Posted 09:57 AM, 11/10/2009
chrissmith
PA must follow the 39 other states that ban public sector union strikes.
Posted 10:15 AM, 11/10/2009
jfar86
Brady and Rendell deserve no credit whatsoever. They have no backbone, and just caved to SEPTA's demands. Rendell should have pulled the state money immediately once the union went on strike, and should have continued pulling state funding as the strike continued. Brown is an uneducated thug who seemingly called a strike because he felt slighted. SEPTA should absolutely be prohibited from striking by law. You cannot allow one of the largest cities in the country to be held hostage by somebody like Brown.

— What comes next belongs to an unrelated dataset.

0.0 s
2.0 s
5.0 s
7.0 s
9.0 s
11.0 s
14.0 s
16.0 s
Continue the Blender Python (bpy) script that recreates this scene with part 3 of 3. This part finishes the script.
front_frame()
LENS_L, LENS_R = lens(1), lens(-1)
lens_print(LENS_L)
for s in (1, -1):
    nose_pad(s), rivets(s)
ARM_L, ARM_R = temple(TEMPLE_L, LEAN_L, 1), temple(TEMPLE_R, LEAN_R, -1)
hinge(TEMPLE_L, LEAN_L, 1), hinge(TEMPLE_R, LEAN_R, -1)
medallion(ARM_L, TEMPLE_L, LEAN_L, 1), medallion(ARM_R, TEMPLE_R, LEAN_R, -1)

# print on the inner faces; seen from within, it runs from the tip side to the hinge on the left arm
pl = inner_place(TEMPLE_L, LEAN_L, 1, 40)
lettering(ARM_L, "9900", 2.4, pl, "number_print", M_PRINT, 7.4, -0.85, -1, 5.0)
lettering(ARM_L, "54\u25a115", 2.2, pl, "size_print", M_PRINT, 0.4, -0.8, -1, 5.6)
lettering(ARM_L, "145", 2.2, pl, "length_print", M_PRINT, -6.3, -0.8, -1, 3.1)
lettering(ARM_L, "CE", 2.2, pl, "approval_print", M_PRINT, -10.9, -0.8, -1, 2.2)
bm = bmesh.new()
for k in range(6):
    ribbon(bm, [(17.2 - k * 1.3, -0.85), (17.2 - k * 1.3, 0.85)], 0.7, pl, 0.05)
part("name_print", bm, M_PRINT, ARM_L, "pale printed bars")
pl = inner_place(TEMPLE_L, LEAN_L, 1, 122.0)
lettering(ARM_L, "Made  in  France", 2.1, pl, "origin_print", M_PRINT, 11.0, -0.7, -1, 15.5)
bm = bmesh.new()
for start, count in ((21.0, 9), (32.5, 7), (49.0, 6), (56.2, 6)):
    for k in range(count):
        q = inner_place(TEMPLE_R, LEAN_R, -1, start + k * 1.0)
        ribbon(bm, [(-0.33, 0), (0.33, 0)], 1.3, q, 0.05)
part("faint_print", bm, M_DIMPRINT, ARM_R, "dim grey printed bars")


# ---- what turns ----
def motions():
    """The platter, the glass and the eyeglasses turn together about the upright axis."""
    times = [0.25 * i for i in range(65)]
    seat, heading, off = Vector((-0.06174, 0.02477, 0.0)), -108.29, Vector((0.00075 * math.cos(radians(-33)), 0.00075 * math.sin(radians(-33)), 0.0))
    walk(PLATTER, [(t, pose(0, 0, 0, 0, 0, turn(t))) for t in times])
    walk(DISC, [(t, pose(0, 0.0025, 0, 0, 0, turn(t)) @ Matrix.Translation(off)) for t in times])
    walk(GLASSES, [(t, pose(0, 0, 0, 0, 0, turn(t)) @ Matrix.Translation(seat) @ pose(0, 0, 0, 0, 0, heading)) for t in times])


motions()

Posted 01:28 PM, 11/10/2009
Sam D
"Local 234 used commuters as pawns..." Can't the same be said about SEPTA? Additionally, why is that pension fund so secret that only SEPTA is allowed to audit it?

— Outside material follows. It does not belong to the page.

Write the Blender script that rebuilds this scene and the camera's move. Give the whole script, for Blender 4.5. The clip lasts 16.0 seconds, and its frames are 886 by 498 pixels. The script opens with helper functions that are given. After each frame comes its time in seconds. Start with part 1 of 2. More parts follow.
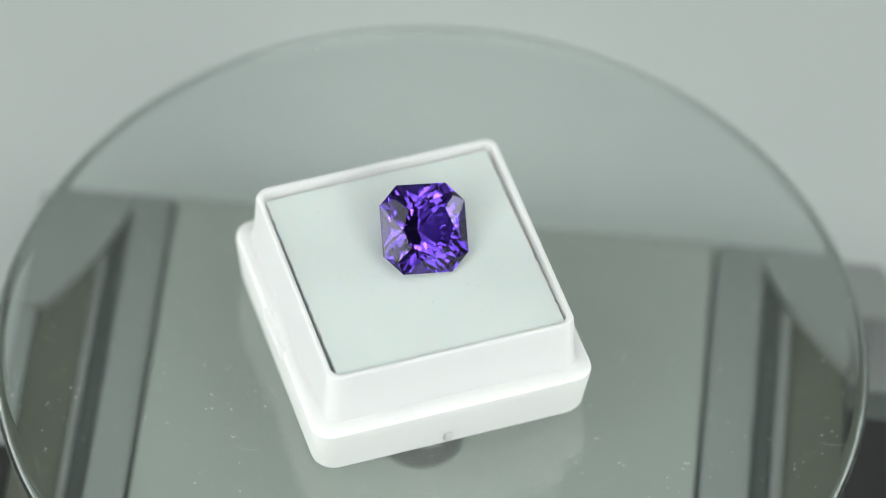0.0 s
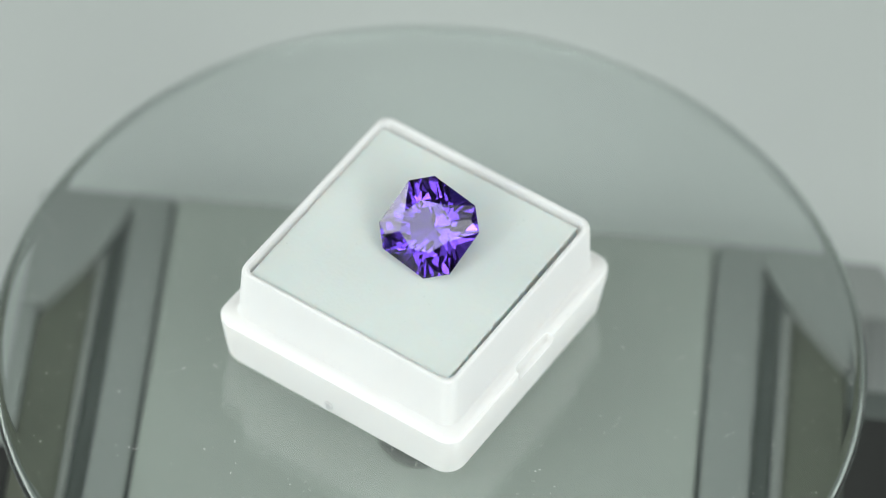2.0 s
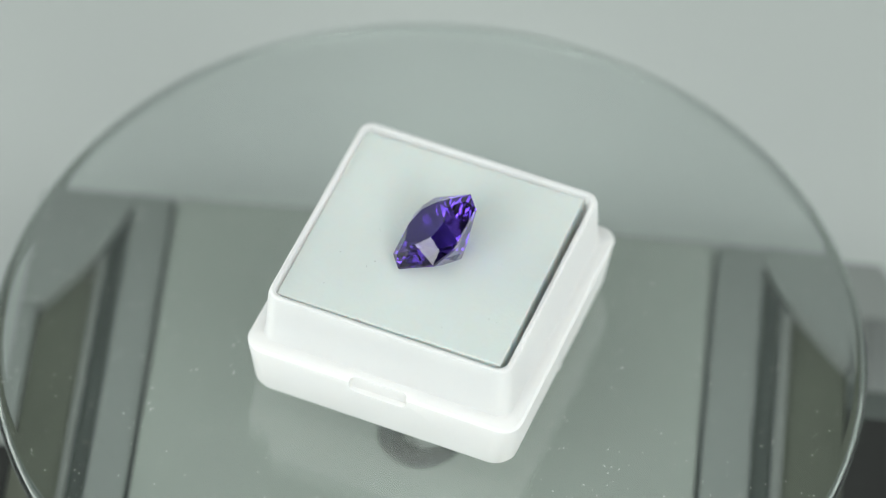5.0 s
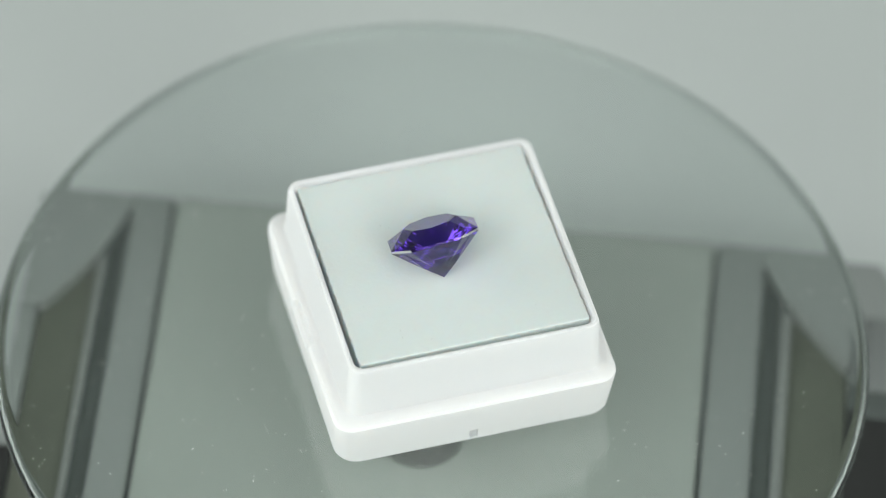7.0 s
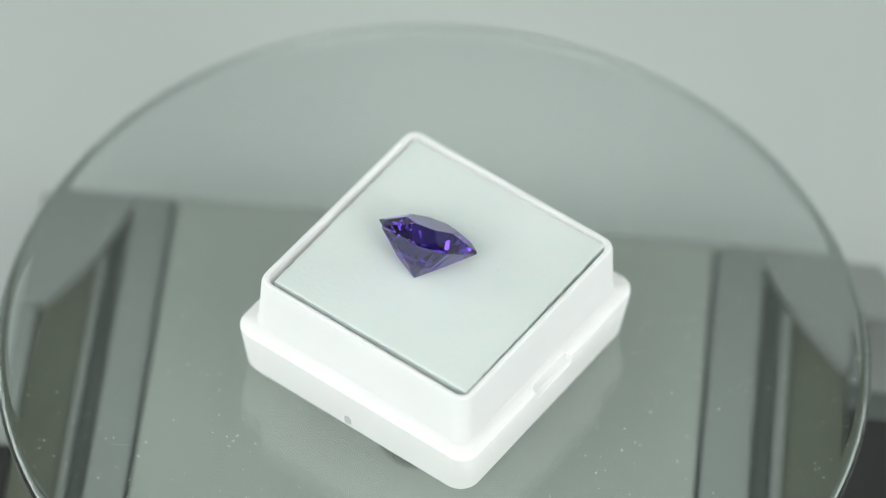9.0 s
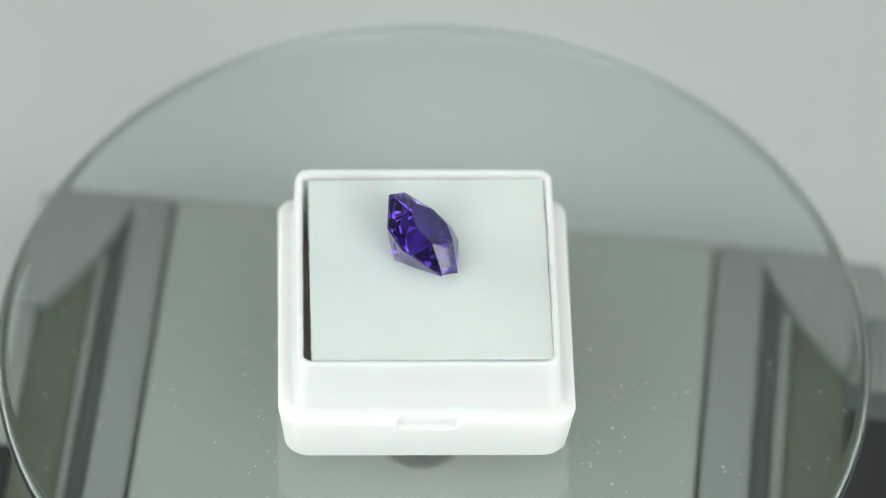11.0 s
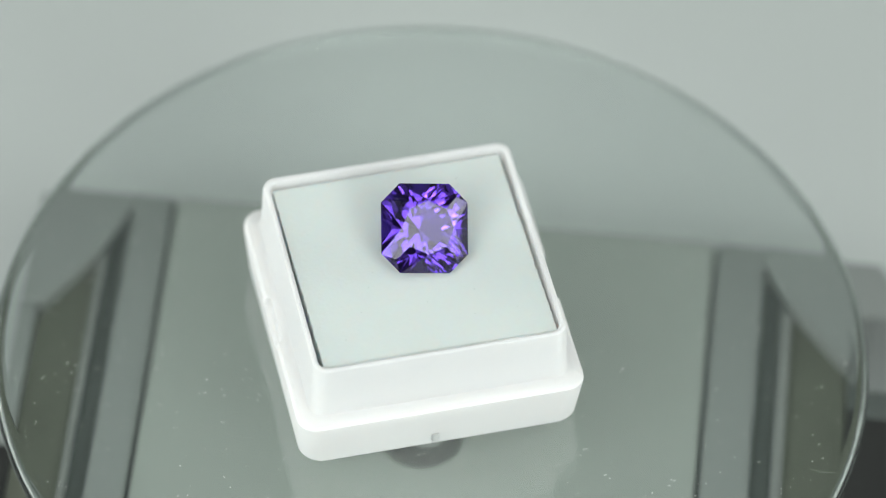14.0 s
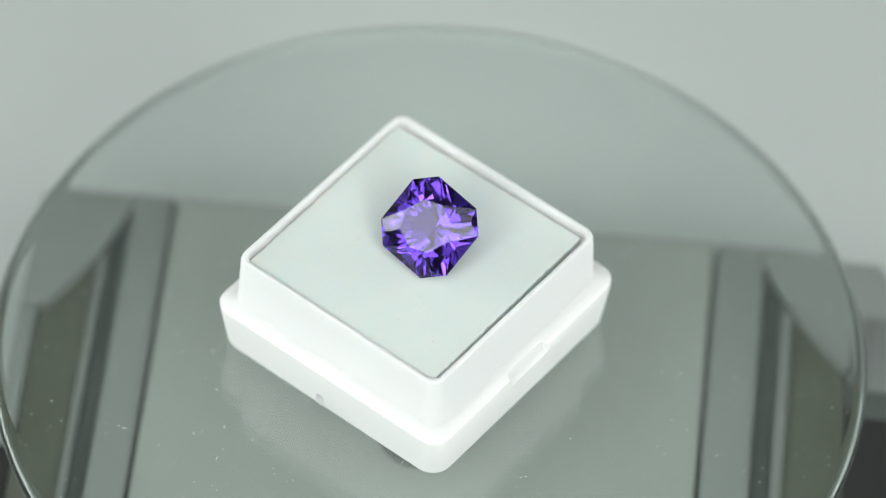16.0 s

Posted 02:00 PM, 11/10/2009
intelliwoman
Ban public sector strikes And if the city were to collect a small portion of the millions of $$$ in real estate taxes owed (SEPTA being the biggest offender)the fiscal picture would be better - there are companies, developers and individuals who have not paid taxes FOR YEARS.
Posted 11:09 PM, 11/10/2009
catnameddomino
I still think that SEPTA should have just kept making new offers to the union, but just reduced the amount each day. I would have loved to see how long Brown would have held out then for his great workers.
Posted 11:39 PM, 11/10/2009
jross
I'm not trying to say that Philly unions are perfect but the right to collective bargaining is one of the cornerstones of real democracy. The strike coverage in the local media has been some of the most shameful, unbalanced journalism I've seen in a long time. Through the whole thing there were almost no interviews with strikers or TWU rank-and-file, no looks into their complaints, and no critical questions thrown at SEPTA management. The media outlets knew the story they wanted to tell about greedy unions attacking commuters and that's what they ran with... regardless of the actual facts. I ride two trains and a bus every day to my job, and as difficult as the strike made my life, I still back TWU's right to fight for the best deal they can get.